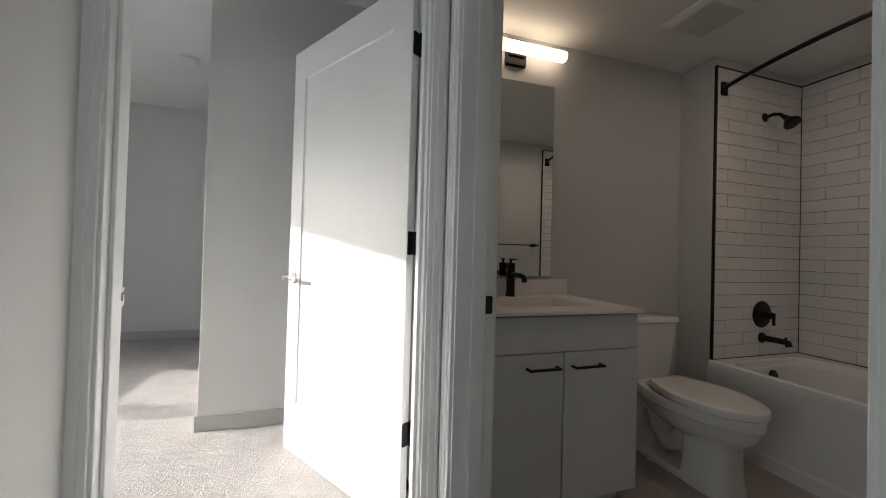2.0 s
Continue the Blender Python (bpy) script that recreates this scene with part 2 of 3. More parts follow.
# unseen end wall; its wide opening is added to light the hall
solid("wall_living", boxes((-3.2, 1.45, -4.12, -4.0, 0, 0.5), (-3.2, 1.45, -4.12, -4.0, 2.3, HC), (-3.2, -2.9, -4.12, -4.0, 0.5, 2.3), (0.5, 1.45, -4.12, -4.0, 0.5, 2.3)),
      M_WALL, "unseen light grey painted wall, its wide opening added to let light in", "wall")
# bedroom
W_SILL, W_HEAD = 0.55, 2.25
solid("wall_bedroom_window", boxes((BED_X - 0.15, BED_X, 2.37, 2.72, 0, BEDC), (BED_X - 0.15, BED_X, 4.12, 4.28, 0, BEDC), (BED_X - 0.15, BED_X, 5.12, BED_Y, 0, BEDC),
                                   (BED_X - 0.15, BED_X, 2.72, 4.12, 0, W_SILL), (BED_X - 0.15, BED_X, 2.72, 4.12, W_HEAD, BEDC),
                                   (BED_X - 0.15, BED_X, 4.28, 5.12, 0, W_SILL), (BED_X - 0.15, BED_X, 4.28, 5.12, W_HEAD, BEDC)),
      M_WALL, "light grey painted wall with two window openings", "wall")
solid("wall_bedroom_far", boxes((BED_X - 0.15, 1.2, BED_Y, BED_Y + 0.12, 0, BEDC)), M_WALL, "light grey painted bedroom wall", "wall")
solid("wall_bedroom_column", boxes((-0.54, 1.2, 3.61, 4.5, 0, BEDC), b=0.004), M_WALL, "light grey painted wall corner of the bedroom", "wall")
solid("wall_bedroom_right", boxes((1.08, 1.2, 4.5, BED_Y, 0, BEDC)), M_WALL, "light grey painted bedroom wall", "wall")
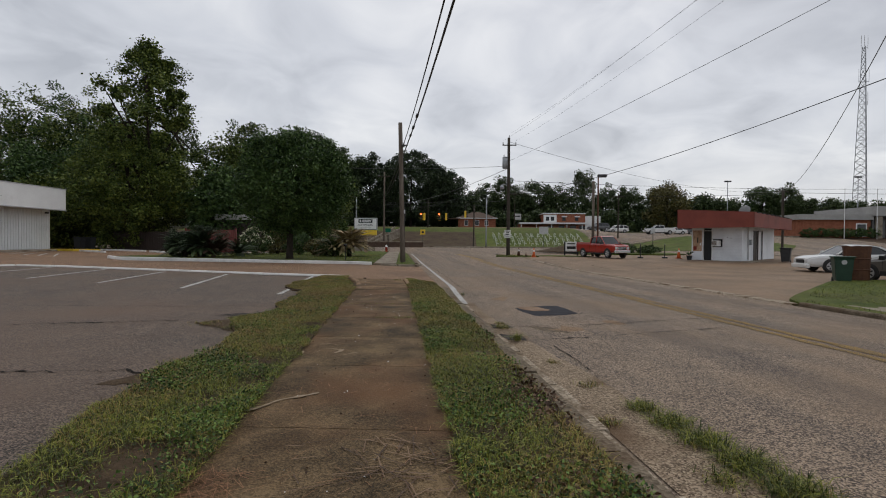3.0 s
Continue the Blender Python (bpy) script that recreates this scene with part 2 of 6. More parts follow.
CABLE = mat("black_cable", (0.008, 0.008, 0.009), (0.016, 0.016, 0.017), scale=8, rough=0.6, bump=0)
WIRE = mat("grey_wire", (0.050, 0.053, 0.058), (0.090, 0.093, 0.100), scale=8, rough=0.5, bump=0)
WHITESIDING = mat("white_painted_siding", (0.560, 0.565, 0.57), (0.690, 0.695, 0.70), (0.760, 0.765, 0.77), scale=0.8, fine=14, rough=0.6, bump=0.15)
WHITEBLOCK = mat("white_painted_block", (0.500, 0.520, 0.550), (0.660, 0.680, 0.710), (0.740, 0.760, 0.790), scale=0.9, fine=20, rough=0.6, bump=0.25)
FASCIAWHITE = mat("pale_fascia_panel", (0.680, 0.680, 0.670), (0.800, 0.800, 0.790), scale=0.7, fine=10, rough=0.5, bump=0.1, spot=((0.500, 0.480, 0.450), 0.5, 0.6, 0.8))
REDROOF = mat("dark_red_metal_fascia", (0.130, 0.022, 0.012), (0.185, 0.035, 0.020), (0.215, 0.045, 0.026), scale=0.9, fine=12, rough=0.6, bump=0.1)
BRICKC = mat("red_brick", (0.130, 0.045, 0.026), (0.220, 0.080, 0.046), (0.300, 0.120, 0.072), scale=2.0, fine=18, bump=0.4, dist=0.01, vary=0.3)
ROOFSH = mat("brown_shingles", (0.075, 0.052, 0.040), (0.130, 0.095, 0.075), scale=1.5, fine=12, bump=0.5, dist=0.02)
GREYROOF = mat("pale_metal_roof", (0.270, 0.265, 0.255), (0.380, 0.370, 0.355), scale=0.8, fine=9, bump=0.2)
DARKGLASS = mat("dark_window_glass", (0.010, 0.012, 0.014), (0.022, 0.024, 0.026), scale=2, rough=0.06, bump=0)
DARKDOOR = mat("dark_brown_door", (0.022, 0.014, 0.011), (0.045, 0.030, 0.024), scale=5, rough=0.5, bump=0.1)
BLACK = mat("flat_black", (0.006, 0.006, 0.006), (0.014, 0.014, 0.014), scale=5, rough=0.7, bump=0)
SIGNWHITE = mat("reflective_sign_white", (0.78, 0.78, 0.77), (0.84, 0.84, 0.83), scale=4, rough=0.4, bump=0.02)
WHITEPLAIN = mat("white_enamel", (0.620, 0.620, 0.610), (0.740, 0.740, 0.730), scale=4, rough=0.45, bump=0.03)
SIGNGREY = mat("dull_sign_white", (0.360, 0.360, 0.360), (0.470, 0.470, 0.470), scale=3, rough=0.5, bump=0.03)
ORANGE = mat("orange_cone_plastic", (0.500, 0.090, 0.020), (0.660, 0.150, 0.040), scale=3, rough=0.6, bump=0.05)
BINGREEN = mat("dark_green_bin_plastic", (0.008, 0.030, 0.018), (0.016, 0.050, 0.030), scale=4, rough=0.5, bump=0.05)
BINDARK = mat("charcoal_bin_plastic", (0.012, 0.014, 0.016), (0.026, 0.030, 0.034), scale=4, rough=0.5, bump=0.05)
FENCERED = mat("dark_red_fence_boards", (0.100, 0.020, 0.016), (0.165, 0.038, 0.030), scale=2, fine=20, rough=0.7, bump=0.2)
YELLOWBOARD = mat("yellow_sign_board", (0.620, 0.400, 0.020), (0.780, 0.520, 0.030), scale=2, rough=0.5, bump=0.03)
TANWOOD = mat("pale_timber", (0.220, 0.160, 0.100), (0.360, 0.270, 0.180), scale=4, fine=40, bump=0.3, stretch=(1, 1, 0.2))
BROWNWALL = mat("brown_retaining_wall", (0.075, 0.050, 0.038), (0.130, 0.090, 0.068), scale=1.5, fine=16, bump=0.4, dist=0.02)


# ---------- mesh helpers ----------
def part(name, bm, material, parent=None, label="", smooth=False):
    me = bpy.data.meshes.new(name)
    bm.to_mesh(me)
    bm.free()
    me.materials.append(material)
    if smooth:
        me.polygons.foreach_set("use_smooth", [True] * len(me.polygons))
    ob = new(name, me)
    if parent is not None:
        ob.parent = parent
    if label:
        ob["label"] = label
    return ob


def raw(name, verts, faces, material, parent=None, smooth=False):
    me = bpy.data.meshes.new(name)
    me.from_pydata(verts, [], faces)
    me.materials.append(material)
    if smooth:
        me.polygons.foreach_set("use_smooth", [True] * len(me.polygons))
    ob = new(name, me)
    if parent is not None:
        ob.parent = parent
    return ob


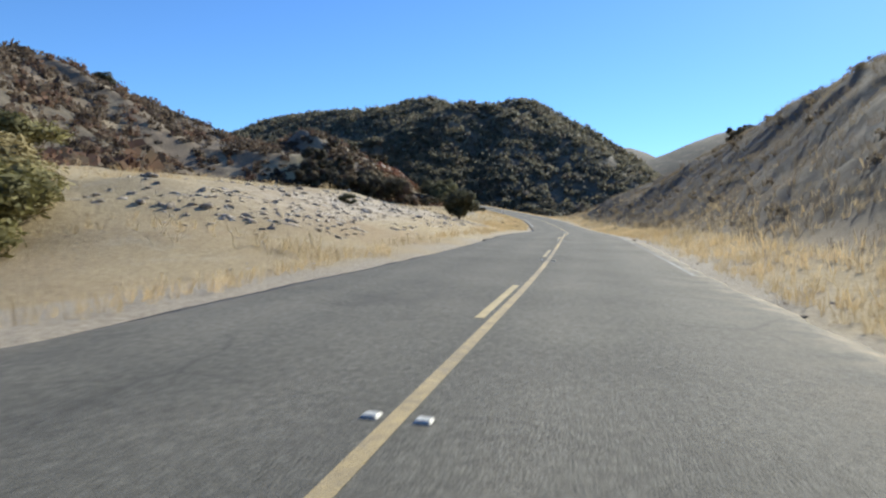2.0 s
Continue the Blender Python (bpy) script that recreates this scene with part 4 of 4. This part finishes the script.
^^^^
> _Short problem_: Reproduce the material above in full, exactly, with no images.

> _Exercise result_:
2.0 s
Continue the Blender Python (bpy) script that recreates this scene with part 2 of 3. More parts follow.
# unseen end wall; its wide opening is added to light the hall
solid("wall_living", boxes((-3.2, 1.45, -4.12, -4.0, 0, 0.5), (-3.2, 1.45, -4.12, -4.0, 2.3, HC), (-3.2, -2.9, -4.12, -4.0, 0.5, 2.3), (0.5, 1.45, -4.12, -4.0, 0.5, 2.3)),
      M_WALL, "unseen light grey painted wall, its wide opening added to let light in", "wall")
# bedroom
W_SILL, W_HEAD = 0.55, 2.25
solid("wall_bedroom_window", boxes((BED_X - 0.15, BED_X, 2.37, 2.72, 0, BEDC), (BED_X - 0.15, BED_X, 4.12, 4.28, 0, BEDC), (BED_X - 0.15, BED_X, 5.12, BED_Y, 0, BEDC),
                                   (BED_X - 0.15, BED_X, 2.72, 4.12, 0, W_SILL), (BED_X - 0.15, BED_X, 2.72, 4.12, W_HEAD, BEDC),
                                   (BED_X - 0.15, BED_X, 4.28, 5.12, 0, W_SILL), (BED_X - 0.15, BED_X, 4.28, 5.12, W_HEAD, BEDC)),
      M_WALL, "light grey painted wall with two window openings", "wall")
solid("wall_bedroom_far", boxes((BED_X - 0.15, 1.2, BED_Y, BED_Y + 0.12, 0, BEDC)), M_WALL, "light grey painted bedroom wall", "wall")
solid("wall_bedroom_column", boxes((-0.54, 1.2, 3.61, 4.5, 0, BEDC), b=0.004), M_WALL, "light grey painted wall corner of the bedroom", "wall")
solid("wall_bedroom_right", boxes((1.08, 1.2, 4.5, BED_Y, 0, BEDC)), M_WALL, "light grey painted bedroom wall", "wall")
3.0 s
Continue the Blender Python (bpy) script that recreates this scene with part 2 of 6. More parts follow.
CABLE = mat("black_cable", (0.008, 0.008, 0.009), (0.016, 0.016, 0.017), scale=8, rough=0.6, bump=0)
WIRE = mat("grey_wire", (0.050, 0.053, 0.058), (0.090, 0.093, 0.100), scale=8, rough=0.5, bump=0)
WHITESIDING = mat("white_painted_siding", (0.560, 0.565, 0.57), (0.690, 0.695, 0.70), (0.760, 0.765, 0.77), scale=0.8, fine=14, rough=0.6, bump=0.15)
WHITEBLOCK = mat("white_painted_block", (0.500, 0.520, 0.550), (0.660, 0.680, 0.710), (0.740, 0.760, 0.790), scale=0.9, fine=20, rough=0.6, bump=0.25)
FASCIAWHITE = mat("pale_fascia_panel", (0.680, 0.680, 0.670), (0.800, 0.800, 0.790), scale=0.7, fine=10, rough=0.5, bump=0.1, spot=((0.500, 0.480, 0.450), 0.5, 0.6, 0.8))
REDROOF = mat("dark_red_metal_fascia", (0.130, 0.022, 0.012), (0.185, 0.035, 0.020), (0.215, 0.045, 0.026), scale=0.9, fine=12, rough=0.6, bump=0.1)
BRICKC = mat("red_brick", (0.130, 0.045, 0.026), (0.220, 0.080, 0.046), (0.300, 0.120, 0.072), scale=2.0, fine=18, bump=0.4, dist=0.01, vary=0.3)
ROOFSH = mat("brown_shingles", (0.075, 0.052, 0.040), (0.130, 0.095, 0.075), scale=1.5, fine=12, bump=0.5, dist=0.02)
GREYROOF = mat("pale_metal_roof", (0.270, 0.265, 0.255), (0.380, 0.370, 0.355), scale=0.8, fine=9, bump=0.2)
DARKGLASS = mat("dark_window_glass", (0.010, 0.012, 0.014), (0.022, 0.024, 0.026), scale=2, rough=0.06, bump=0)
DARKDOOR = mat("dark_brown_door", (0.022, 0.014, 0.011), (0.045, 0.030, 0.024), scale=5, rough=0.5, bump=0.1)
BLACK = mat("flat_black", (0.006, 0.006, 0.006), (0.014, 0.014, 0.014), scale=5, rough=0.7, bump=0)
SIGNWHITE = mat("reflective_sign_white", (0.78, 0.78, 0.77), (0.84, 0.84, 0.83), scale=4, rough=0.4, bump=0.02)
WHITEPLAIN = mat("white_enamel", (0.620, 0.620, 0.610), (0.740, 0.740, 0.730), scale=4, rough=0.45, bump=0.03)
SIGNGREY = mat("dull_sign_white", (0.360, 0.360, 0.360), (0.470, 0.470, 0.470), scale=3, rough=0.5, bump=0.03)
ORANGE = mat("orange_cone_plastic", (0.500, 0.090, 0.020), (0.660, 0.150, 0.040), scale=3, rough=0.6, bump=0.05)
BINGREEN = mat("dark_green_bin_plastic", (0.008, 0.030, 0.018), (0.016, 0.050, 0.030), scale=4, rough=0.5, bump=0.05)
BINDARK = mat("charcoal_bin_plastic", (0.012, 0.014, 0.016), (0.026, 0.030, 0.034), scale=4, rough=0.5, bump=0.05)
FENCERED = mat("dark_red_fence_boards", (0.100, 0.020, 0.016), (0.165, 0.038, 0.030), scale=2, fine=20, rough=0.7, bump=0.2)
YELLOWBOARD = mat("yellow_sign_board", (0.620, 0.400, 0.020), (0.780, 0.520, 0.030), scale=2, rough=0.5, bump=0.03)
TANWOOD = mat("pale_timber", (0.220, 0.160, 0.100), (0.360, 0.270, 0.180), scale=4, fine=40, bump=0.3, stretch=(1, 1, 0.2))
BROWNWALL = mat("brown_retaining_wall", (0.075, 0.050, 0.038), (0.130, 0.090, 0.068), scale=1.5, fine=16, bump=0.4, dist=0.02)


# ---------- mesh helpers ----------
def part(name, bm, material, parent=None, label="", smooth=False):
    me = bpy.data.meshes.new(name)
    bm.to_mesh(me)
    bm.free()
    me.materials.append(material)
    if smooth:
        me.polygons.foreach_set("use_smooth", [True] * len(me.polygons))
    ob = new(name, me)
    if parent is not None:
        ob.parent = parent
    if label:
        ob["label"] = label
    return ob


def raw(name, verts, faces, material, parent=None, smooth=False):
    me = bpy.data.meshes.new(name)
    me.from_pydata(verts, [], faces)
    me.materials.append(material)
    if smooth:
        me.polygons.foreach_set("use_smooth", [True] * len(me.polygons))
    ob = new(name, me)
    if parent is not None:
        ob.parent = parent
    return ob


2.0 s
Continue the Blender Python (bpy) script that recreates this scene with part 4 of 4. This part finishes the script.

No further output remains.